* [INSTRUCTIONS FOR THE TASK]: Without the pictures, return all of the material exactly as written.

* [SOURCE EXCERPT]:
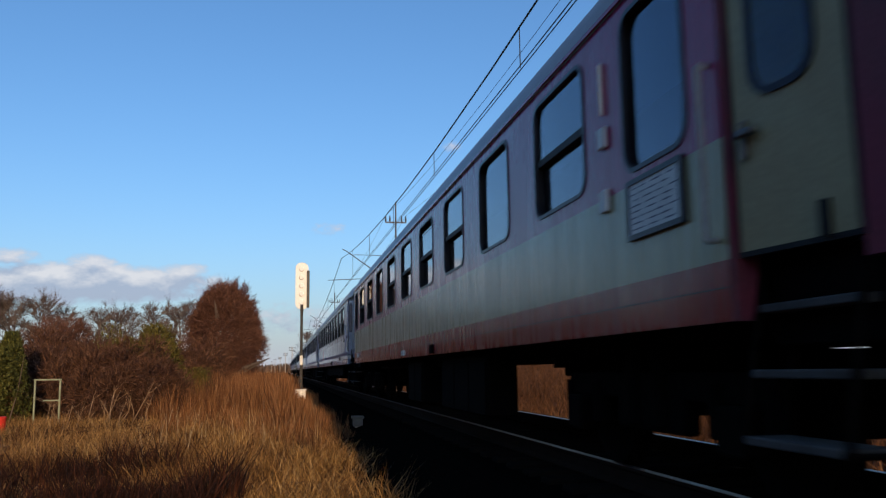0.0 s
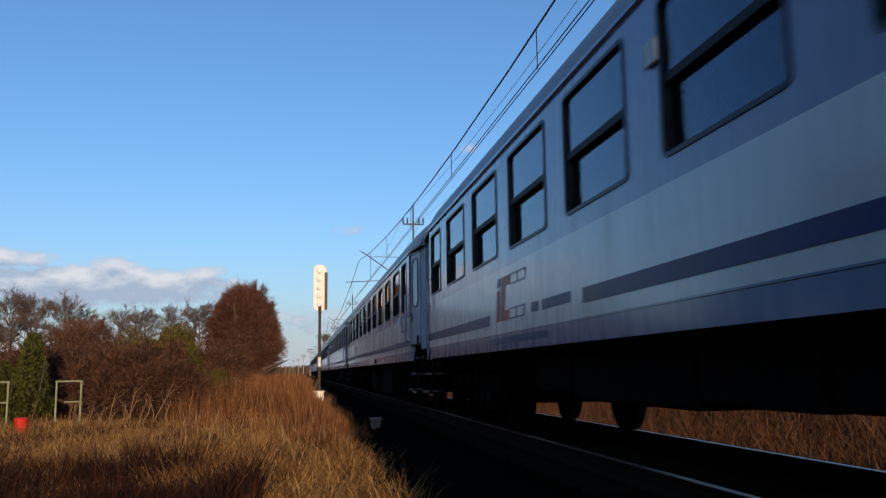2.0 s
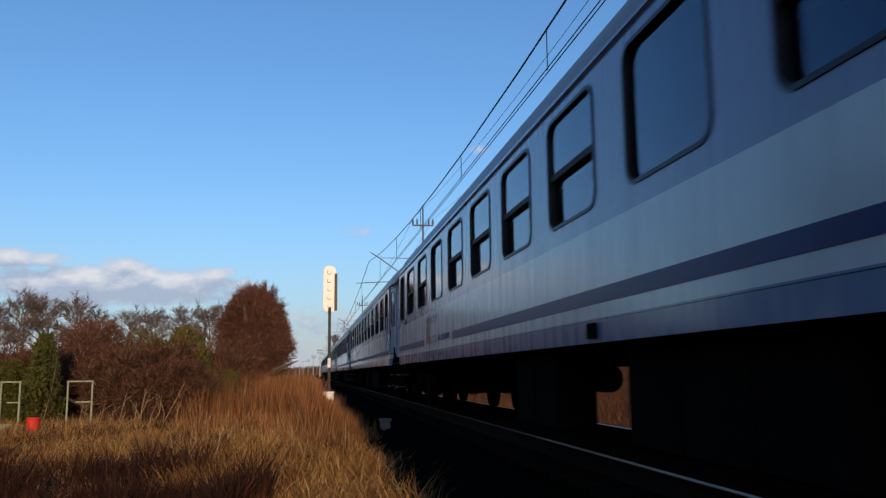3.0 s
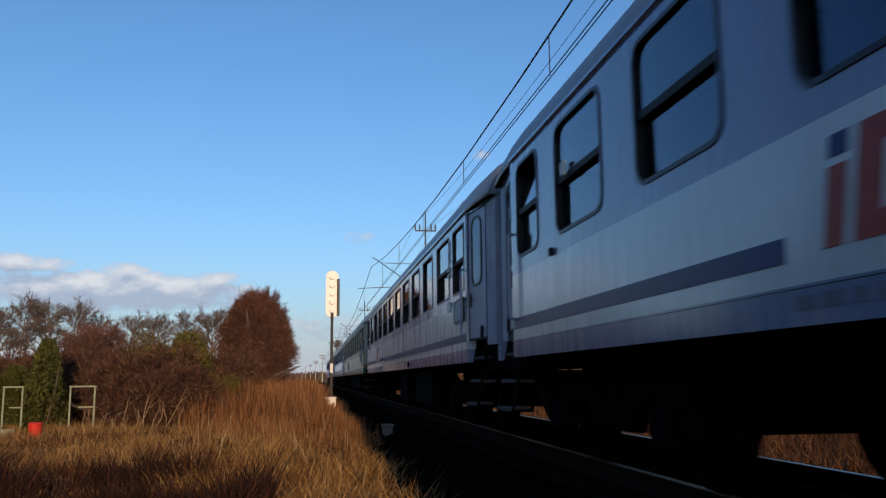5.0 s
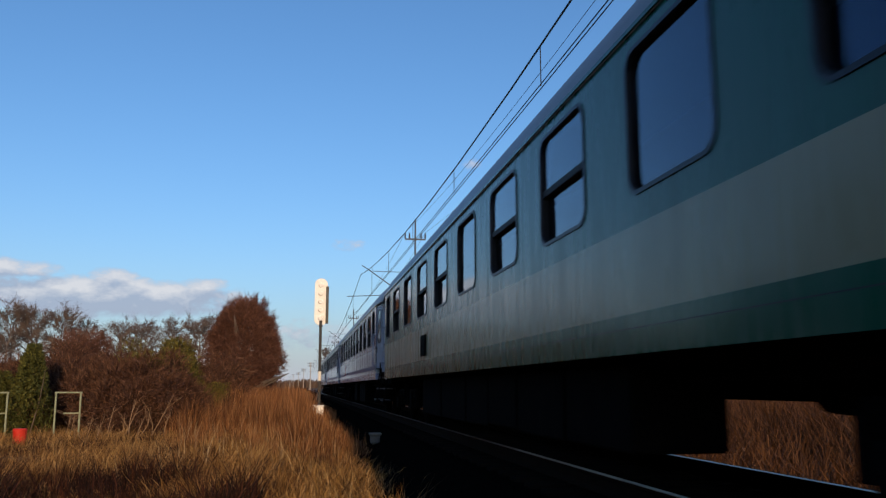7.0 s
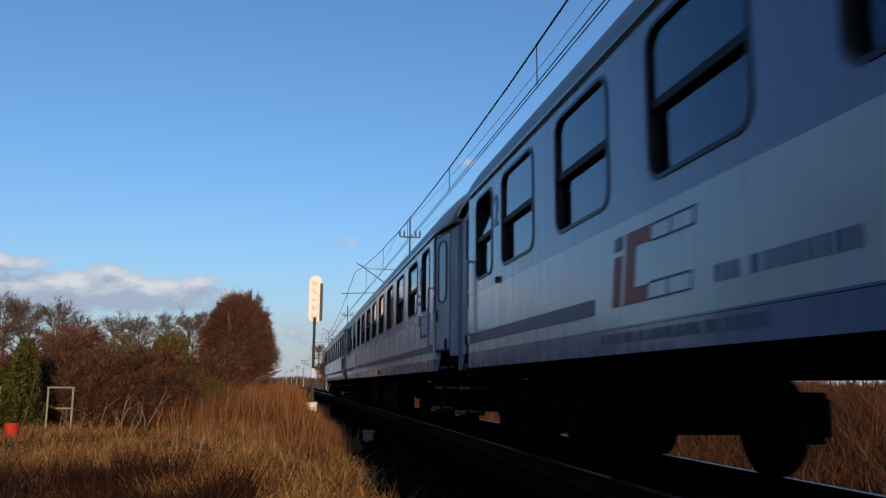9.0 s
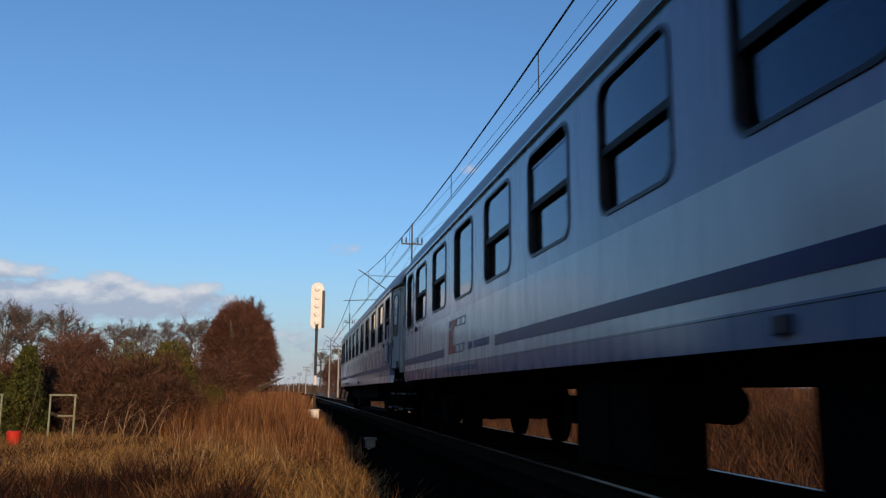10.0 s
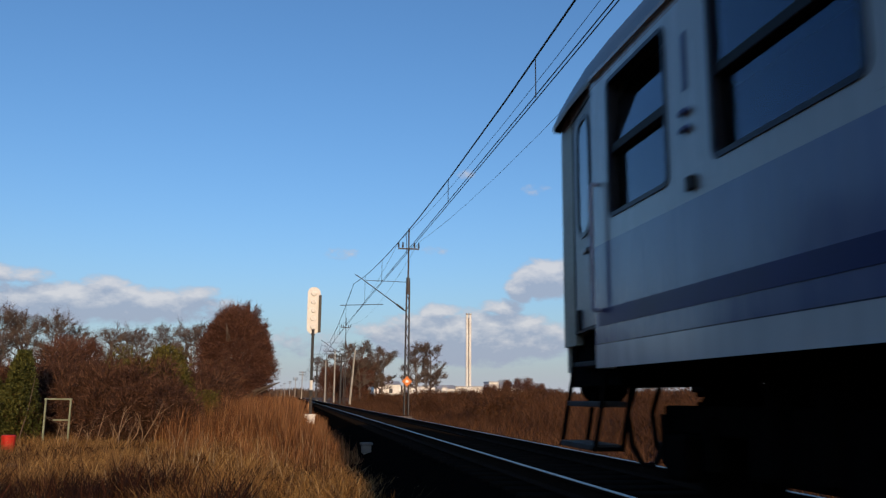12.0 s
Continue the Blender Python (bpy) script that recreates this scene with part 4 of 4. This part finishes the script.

* [RESPONSE TO THIS EXERCISE]:
0.0 s
2.0 s
3.0 s
5.0 s
7.0 s
9.0 s
10.0 s
12.0 s
Continue the Blender Python (bpy) script that recreates this scene with part 4 of 4. This part finishes the script.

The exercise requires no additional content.